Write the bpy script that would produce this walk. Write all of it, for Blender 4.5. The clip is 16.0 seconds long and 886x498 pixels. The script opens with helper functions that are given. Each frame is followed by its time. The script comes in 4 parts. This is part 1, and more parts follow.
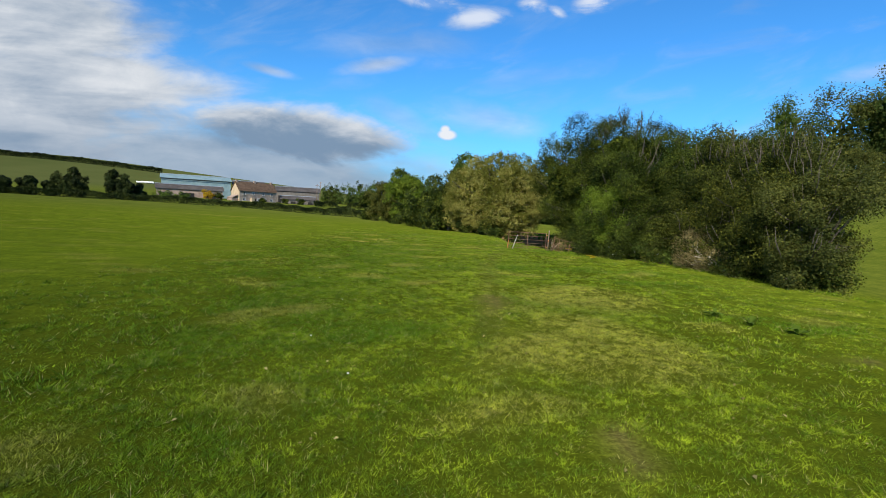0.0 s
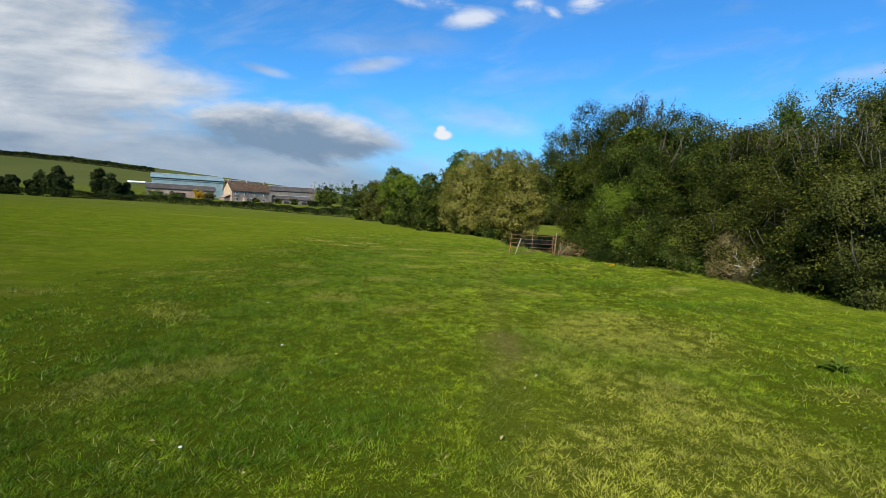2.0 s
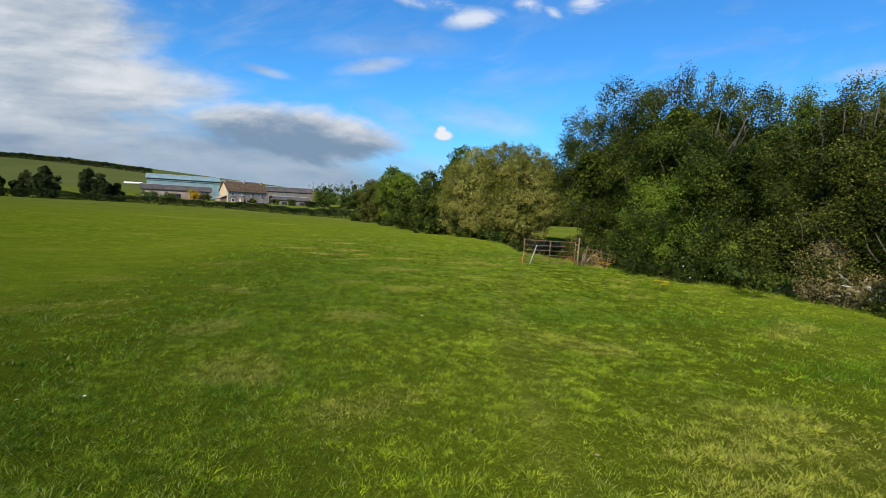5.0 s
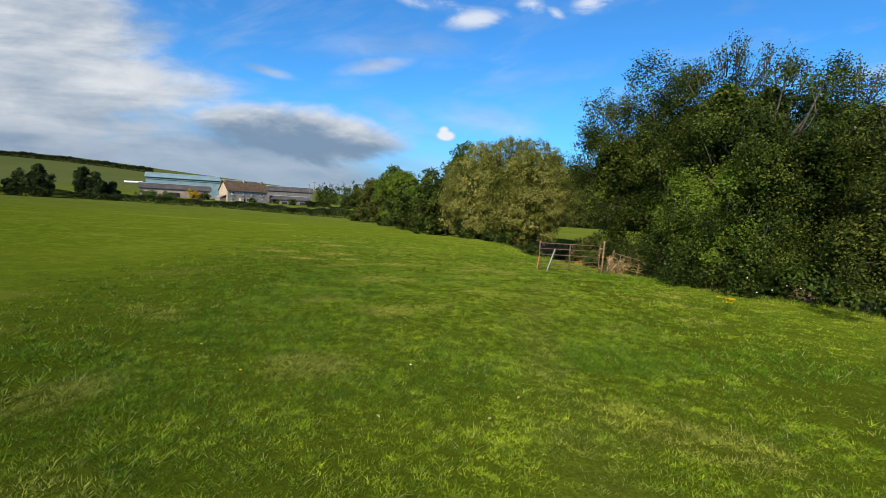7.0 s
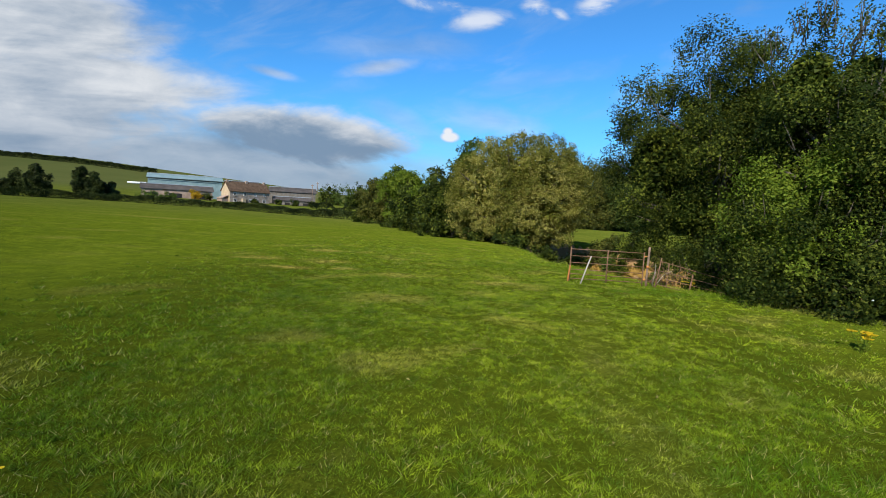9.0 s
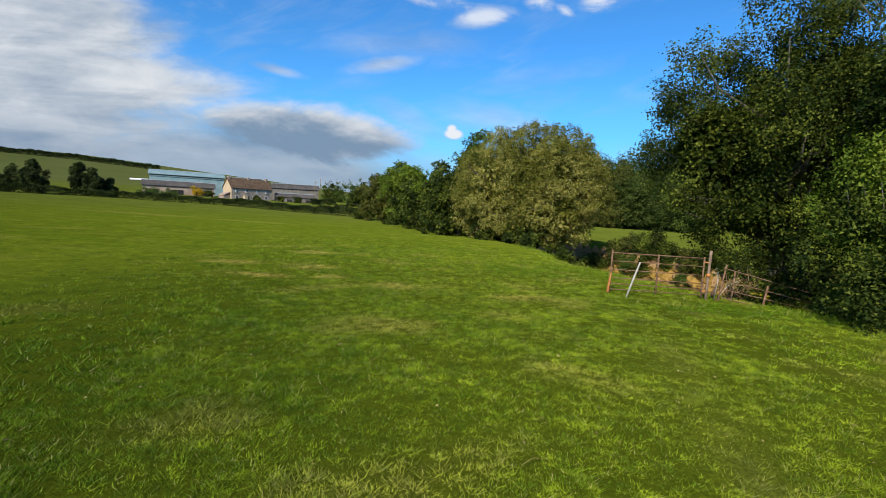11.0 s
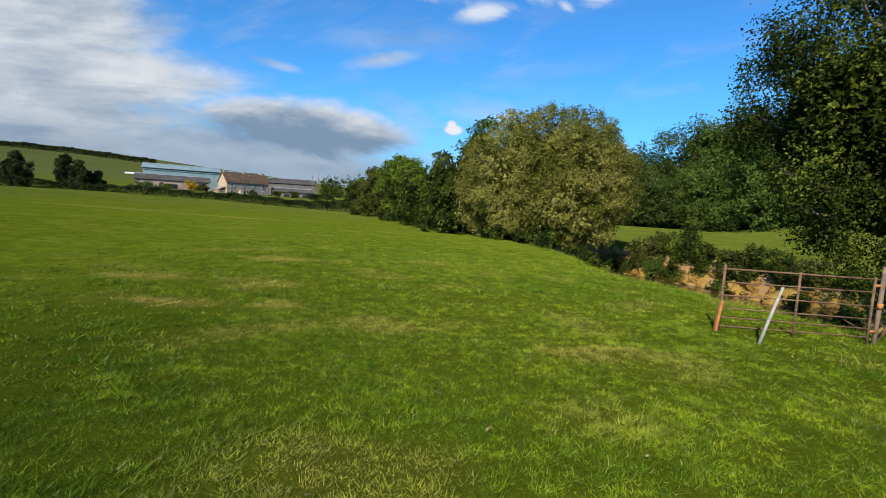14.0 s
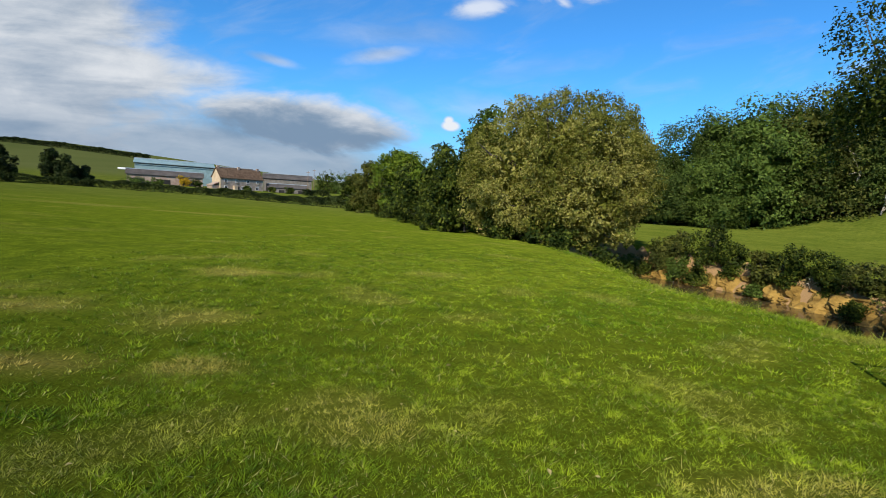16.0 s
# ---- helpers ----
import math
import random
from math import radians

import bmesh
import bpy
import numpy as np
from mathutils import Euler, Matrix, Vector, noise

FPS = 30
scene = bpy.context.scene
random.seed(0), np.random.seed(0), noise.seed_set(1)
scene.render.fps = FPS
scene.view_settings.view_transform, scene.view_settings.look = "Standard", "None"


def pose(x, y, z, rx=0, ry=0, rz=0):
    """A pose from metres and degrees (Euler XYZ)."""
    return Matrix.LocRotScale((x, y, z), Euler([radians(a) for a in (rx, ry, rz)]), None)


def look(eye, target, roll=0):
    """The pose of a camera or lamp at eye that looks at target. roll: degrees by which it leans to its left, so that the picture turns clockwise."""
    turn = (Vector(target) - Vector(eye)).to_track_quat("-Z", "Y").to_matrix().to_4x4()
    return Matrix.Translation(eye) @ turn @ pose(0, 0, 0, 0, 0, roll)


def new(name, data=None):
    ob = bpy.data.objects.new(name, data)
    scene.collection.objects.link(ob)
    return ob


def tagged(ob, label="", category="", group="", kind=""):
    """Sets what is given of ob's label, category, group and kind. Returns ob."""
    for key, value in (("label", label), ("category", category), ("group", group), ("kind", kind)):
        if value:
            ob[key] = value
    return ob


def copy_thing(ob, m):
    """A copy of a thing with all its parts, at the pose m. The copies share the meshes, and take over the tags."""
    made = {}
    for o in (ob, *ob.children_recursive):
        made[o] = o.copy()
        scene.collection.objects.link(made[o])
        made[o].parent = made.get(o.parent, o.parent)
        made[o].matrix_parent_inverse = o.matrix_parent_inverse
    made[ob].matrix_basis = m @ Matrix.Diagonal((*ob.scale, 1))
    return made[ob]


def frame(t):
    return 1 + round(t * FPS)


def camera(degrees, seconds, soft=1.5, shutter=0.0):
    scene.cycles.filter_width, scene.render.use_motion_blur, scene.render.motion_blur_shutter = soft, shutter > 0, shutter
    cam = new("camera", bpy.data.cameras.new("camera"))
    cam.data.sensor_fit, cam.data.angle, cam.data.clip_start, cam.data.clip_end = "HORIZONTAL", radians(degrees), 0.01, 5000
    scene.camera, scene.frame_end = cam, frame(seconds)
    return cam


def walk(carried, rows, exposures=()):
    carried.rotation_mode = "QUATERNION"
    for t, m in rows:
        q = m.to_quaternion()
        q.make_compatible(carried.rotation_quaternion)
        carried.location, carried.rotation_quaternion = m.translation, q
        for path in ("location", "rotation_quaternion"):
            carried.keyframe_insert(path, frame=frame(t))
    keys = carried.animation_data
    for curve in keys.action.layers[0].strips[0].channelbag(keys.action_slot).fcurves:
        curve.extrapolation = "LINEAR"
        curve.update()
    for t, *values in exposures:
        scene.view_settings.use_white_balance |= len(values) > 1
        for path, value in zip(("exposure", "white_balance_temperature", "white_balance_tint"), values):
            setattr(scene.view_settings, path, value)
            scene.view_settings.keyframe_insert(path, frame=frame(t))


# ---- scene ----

────────────────

What is being asked –
Within the material above, extract exactly the lines that start at the line containing "what is given" and stop after the line containing "setattr(scene.view_settings, path, value)", and only those.

Answer for the task –
    """Sets what is given of ob's label, category, group and kind. Returns ob."""
    for key, value in (("label", label), ("category", category), ("group", group), ("kind", kind)):
        if value:
            ob[key] = value
    return ob


def copy_thing(ob, m):
    """A copy of a thing with all its parts, at the pose m. The copies share the meshes, and take over the tags."""
    made = {}
    for o in (ob, *ob.children_recursive):
        made[o] = o.copy()
        scene.collection.objects.link(made[o])
        made[o].parent = made.get(o.parent, o.parent)
        made[o].matrix_parent_inverse = o.matrix_parent_inverse
    made[ob].matrix_basis = m @ Matrix.Diagonal((*ob.scale, 1))
    return made[ob]


def frame(t):
    return 1 + round(t * FPS)


def camera(degrees, seconds, soft=1.5, shutter=0.0):
    scene.cycles.filter_width, scene.render.use_motion_blur, scene.render.motion_blur_shutter = soft, shutter > 0, shutter
    cam = new("camera", bpy.data.cameras.new("camera"))
    cam.data.sensor_fit, cam.data.angle, cam.data.clip_start, cam.data.clip_end = "HORIZONTAL", radians(degrees), 0.01, 5000
    scene.camera, scene.frame_end = cam, frame(seconds)
    return cam


def walk(carried, rows, exposures=()):
    carried.rotation_mode = "QUATERNION"
    for t, m in rows:
        q = m.to_quaternion()
        q.make_compatible(carried.rotation_quaternion)
        carried.location, carried.rotation_quaternion = m.translation, q
        for path in ("location", "rotation_quaternion"):
            carried.keyframe_insert(path, frame=frame(t))
    keys = carried.animation_data
    for curve in keys.action.layers[0].strips[0].channelbag(keys.action_slot).fcurves:
        curve.extrapolation = "LINEAR"
        curve.update()
    for t, *values in exposures:
        scene.view_settings.use_white_balance |= len(values) > 1
        for path, value in zip(("exposure", "white_balance_temperature", "white_balance_tint"), values):
            setattr(scene.view_settings, path, value)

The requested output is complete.